** Start of Data provided **

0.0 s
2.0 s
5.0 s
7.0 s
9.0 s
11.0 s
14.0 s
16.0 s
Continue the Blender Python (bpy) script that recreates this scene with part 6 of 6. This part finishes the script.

** End of Data provided **
** Start of Data provided **

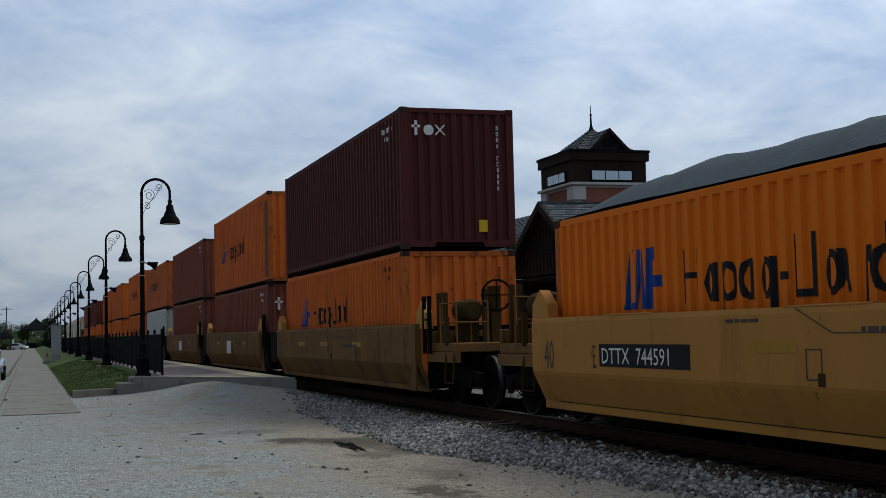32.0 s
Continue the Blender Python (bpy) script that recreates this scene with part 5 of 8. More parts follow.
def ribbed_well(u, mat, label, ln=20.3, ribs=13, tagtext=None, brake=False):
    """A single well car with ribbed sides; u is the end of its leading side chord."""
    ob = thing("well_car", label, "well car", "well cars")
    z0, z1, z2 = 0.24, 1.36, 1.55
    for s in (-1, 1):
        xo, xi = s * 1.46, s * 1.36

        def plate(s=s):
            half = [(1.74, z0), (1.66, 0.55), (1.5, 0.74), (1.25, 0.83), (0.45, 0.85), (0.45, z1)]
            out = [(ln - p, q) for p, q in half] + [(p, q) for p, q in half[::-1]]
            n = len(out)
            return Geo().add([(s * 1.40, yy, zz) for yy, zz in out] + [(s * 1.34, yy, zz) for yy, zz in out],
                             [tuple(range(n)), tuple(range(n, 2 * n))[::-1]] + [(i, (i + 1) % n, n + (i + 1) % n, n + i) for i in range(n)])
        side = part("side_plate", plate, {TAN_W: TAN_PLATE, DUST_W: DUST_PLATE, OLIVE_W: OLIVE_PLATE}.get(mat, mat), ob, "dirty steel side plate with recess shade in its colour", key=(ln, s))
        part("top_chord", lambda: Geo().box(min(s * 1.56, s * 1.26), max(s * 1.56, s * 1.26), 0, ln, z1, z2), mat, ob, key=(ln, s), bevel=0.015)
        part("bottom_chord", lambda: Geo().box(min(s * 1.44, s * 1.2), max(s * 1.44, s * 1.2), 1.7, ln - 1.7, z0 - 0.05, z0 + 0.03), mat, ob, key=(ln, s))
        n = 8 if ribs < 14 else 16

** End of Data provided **
** Start of Data provided **

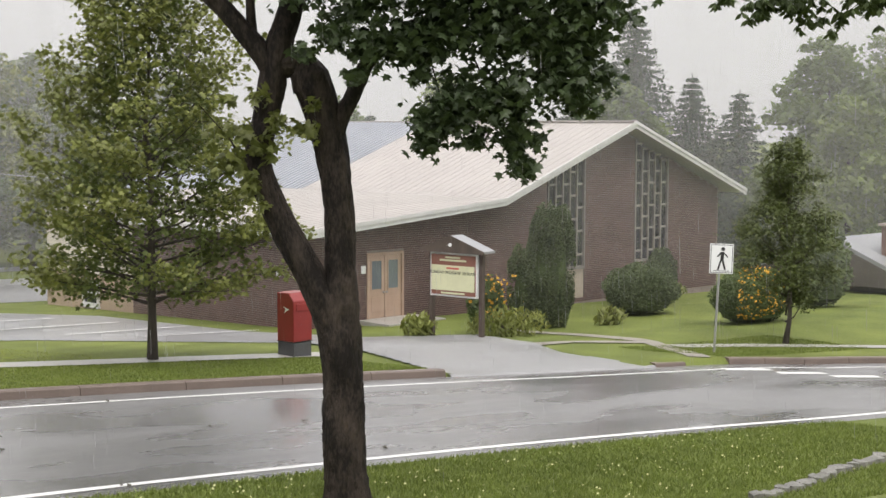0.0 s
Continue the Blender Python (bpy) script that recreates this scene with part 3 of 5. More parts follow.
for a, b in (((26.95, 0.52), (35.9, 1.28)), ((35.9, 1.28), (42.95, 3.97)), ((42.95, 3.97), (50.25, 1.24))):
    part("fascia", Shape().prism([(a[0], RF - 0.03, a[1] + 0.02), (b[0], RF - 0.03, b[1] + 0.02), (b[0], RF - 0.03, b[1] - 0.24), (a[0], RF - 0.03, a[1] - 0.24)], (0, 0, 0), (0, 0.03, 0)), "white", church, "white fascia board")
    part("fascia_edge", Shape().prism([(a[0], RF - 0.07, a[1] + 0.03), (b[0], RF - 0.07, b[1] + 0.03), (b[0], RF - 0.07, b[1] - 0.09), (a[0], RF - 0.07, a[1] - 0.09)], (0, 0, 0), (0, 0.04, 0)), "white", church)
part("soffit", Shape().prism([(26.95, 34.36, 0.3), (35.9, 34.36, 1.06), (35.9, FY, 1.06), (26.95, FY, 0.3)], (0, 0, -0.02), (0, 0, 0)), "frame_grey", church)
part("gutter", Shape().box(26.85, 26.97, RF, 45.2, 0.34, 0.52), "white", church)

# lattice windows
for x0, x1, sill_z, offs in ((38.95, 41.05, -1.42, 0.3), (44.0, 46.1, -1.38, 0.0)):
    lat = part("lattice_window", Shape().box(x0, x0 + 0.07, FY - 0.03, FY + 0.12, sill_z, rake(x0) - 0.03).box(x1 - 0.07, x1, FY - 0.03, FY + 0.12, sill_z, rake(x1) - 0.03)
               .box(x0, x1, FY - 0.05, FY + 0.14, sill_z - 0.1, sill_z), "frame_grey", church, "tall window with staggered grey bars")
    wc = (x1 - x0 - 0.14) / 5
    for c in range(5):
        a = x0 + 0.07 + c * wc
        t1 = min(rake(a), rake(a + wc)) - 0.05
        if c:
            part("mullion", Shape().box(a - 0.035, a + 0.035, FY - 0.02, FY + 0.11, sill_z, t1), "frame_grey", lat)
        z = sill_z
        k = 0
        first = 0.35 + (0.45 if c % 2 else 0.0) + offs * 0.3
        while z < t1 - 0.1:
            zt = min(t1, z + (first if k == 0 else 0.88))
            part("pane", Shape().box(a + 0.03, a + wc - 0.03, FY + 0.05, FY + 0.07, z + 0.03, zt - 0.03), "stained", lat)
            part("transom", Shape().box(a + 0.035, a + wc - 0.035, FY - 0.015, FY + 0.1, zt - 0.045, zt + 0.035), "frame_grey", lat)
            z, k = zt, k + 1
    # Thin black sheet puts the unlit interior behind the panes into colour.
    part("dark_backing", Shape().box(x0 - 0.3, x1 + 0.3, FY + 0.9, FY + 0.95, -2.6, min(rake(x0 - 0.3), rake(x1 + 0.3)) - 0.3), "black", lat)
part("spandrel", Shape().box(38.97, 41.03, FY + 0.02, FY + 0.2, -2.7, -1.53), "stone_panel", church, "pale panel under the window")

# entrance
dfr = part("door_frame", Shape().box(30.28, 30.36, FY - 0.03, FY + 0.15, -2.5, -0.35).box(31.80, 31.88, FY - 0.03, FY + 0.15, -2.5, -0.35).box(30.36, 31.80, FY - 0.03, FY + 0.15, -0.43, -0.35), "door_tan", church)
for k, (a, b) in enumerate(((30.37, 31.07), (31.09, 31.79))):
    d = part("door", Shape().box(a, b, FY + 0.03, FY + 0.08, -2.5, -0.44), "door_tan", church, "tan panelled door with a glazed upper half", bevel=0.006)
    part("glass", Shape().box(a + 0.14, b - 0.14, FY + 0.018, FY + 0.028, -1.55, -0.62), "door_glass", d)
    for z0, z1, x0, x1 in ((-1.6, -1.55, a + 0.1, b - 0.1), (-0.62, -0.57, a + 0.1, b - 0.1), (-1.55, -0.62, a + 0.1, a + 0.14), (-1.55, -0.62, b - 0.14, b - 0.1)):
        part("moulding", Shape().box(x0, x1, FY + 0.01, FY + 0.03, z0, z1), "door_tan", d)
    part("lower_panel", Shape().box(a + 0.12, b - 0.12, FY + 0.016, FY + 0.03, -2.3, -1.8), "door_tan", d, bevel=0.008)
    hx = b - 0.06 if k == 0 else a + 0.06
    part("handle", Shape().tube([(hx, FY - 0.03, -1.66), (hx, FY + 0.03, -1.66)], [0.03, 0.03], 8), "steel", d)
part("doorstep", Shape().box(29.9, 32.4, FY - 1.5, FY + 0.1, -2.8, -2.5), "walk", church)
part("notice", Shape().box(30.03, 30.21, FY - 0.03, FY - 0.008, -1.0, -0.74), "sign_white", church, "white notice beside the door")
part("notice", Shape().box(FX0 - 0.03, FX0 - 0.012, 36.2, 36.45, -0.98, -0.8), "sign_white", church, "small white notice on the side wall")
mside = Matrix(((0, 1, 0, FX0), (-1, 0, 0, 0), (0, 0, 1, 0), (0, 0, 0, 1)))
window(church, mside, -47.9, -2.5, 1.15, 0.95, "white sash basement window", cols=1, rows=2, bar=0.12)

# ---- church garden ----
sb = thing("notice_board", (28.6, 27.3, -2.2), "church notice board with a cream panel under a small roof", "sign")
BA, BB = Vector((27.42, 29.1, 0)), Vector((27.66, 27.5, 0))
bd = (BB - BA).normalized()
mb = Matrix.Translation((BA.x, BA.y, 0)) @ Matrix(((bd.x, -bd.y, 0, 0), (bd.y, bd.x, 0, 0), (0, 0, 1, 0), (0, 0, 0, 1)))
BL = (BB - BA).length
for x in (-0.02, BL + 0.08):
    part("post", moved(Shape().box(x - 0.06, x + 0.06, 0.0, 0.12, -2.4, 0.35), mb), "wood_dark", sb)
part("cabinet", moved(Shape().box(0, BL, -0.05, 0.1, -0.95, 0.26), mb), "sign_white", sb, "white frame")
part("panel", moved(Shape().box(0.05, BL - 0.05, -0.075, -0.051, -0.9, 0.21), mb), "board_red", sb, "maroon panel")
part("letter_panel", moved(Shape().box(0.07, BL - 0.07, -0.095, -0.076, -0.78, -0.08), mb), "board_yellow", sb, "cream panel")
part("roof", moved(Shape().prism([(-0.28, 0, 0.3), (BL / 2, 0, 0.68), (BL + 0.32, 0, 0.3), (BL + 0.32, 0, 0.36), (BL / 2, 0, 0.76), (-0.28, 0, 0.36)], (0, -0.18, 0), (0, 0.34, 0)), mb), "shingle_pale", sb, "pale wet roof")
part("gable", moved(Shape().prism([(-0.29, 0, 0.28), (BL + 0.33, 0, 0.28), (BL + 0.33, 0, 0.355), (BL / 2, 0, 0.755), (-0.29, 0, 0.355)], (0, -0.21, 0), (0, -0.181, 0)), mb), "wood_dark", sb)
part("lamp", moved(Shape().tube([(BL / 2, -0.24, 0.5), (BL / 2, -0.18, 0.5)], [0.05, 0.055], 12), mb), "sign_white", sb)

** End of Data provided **

#### Exercise aim
Your answer should be a single number: the count of lines in the data that include the word "follow".

#### Task solution
2